### AVAILABLE DATA
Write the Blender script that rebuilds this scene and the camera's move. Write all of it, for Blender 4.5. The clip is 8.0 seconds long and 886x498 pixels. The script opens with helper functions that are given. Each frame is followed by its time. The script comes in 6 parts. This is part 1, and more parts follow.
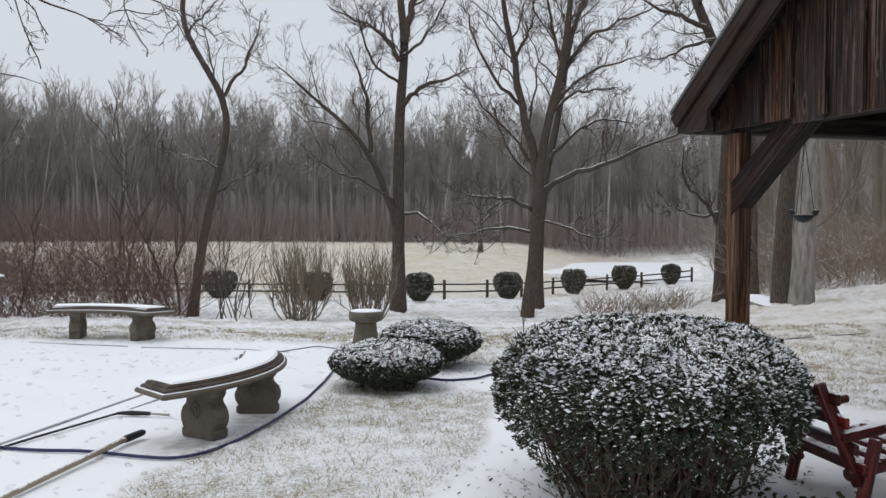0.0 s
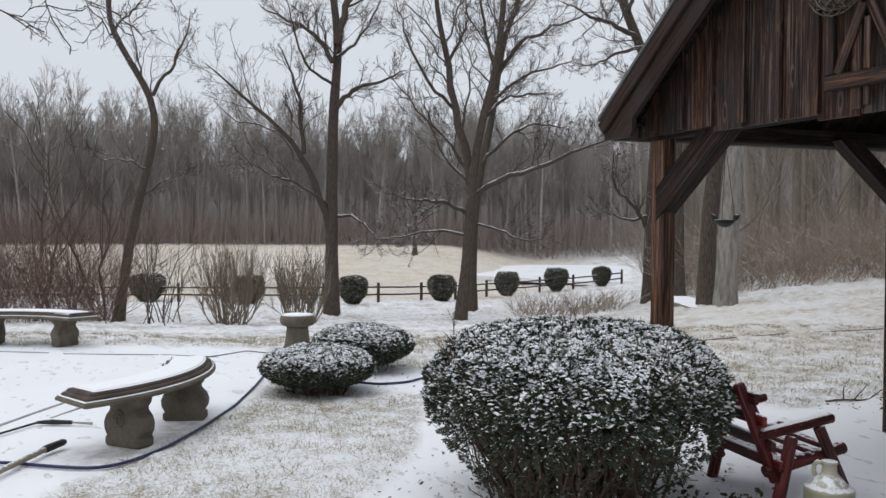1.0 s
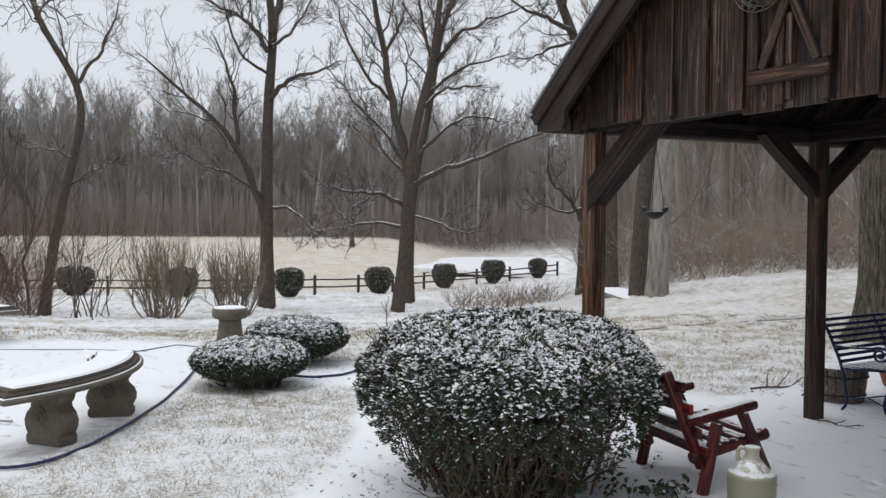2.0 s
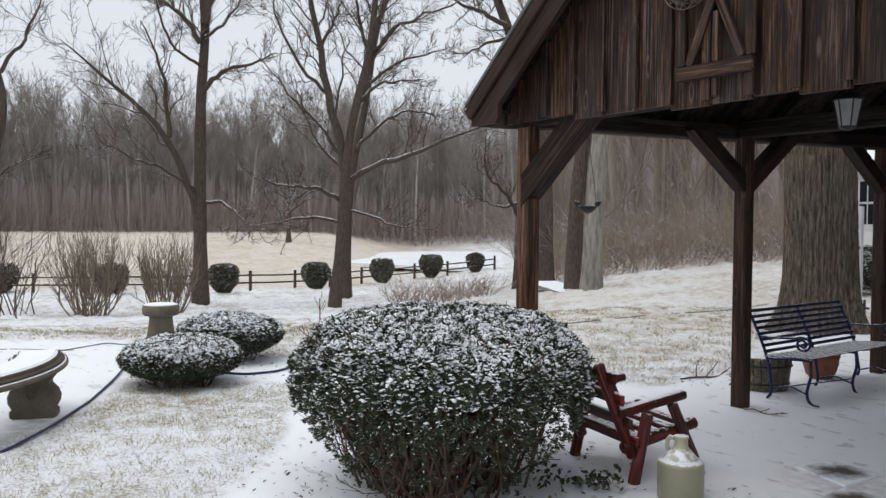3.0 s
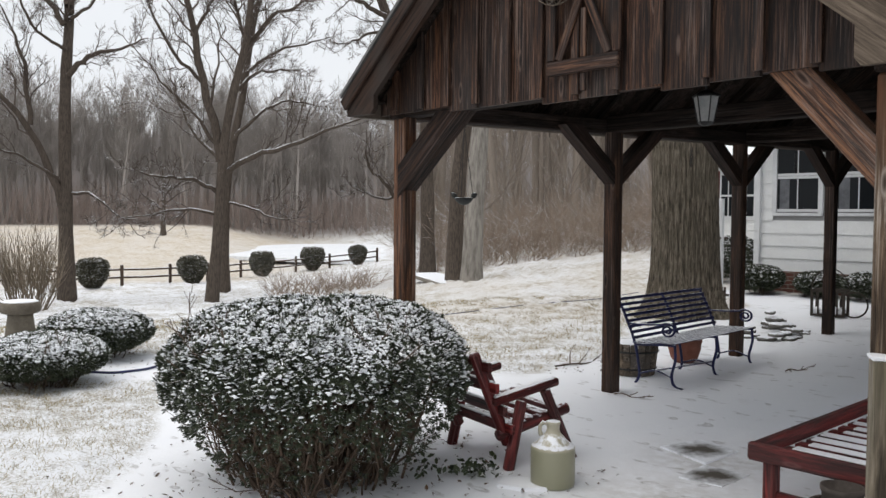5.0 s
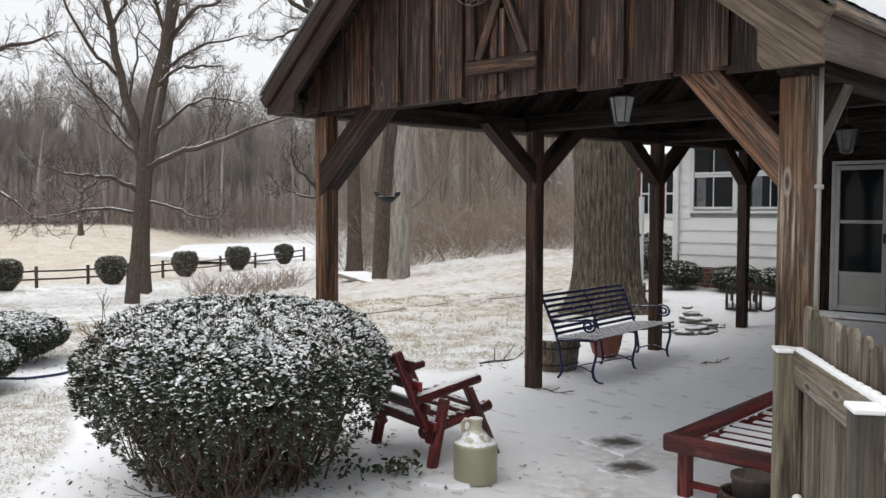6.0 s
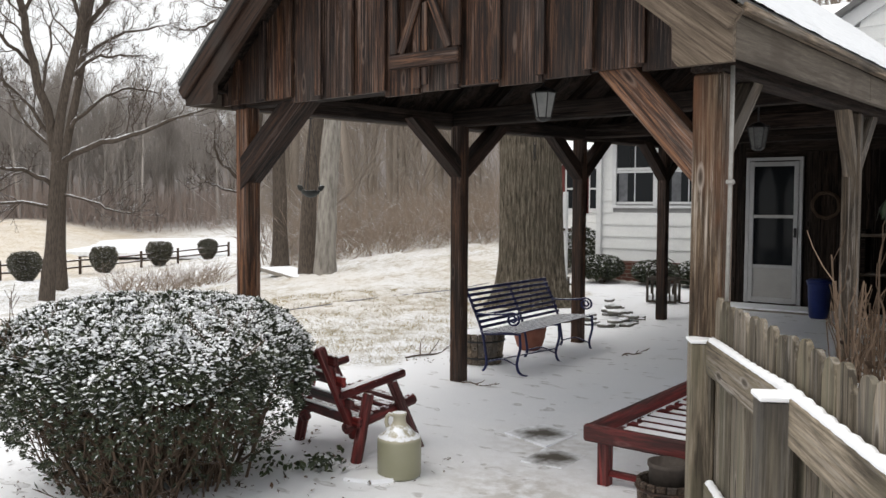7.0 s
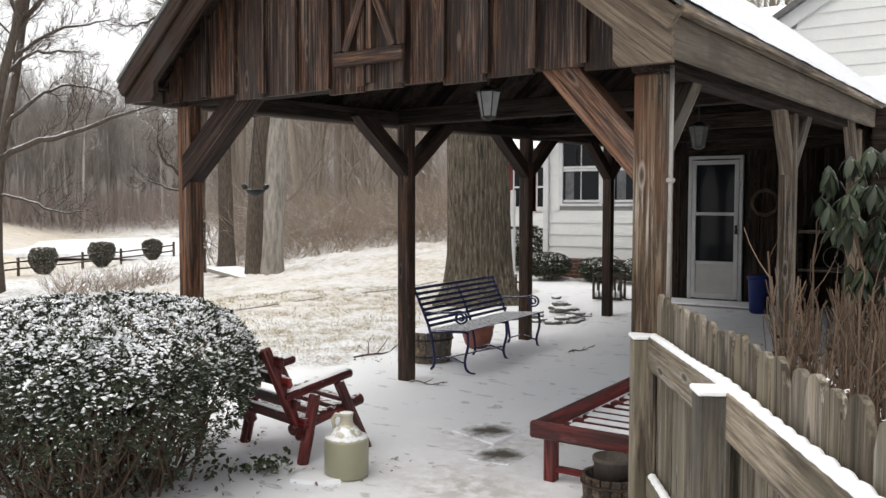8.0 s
######
Repeat all the data as it stands, dropping any images it holds.

**SOLUTION TO THIS EXERCISE:**
Write the Blender script that rebuilds this scene and the camera's move. Write all of it, for Blender 4.5. The clip is 8.0 seconds long and 886x498 pixels. The script opens with helper functions that are given. Each frame is followed by its time. The script comes in 6 parts. This is part 1, and more parts follow.
0.0 s
1.0 s
2.0 s
3.0 s
5.0 s
6.0 s
7.0 s
8.0 s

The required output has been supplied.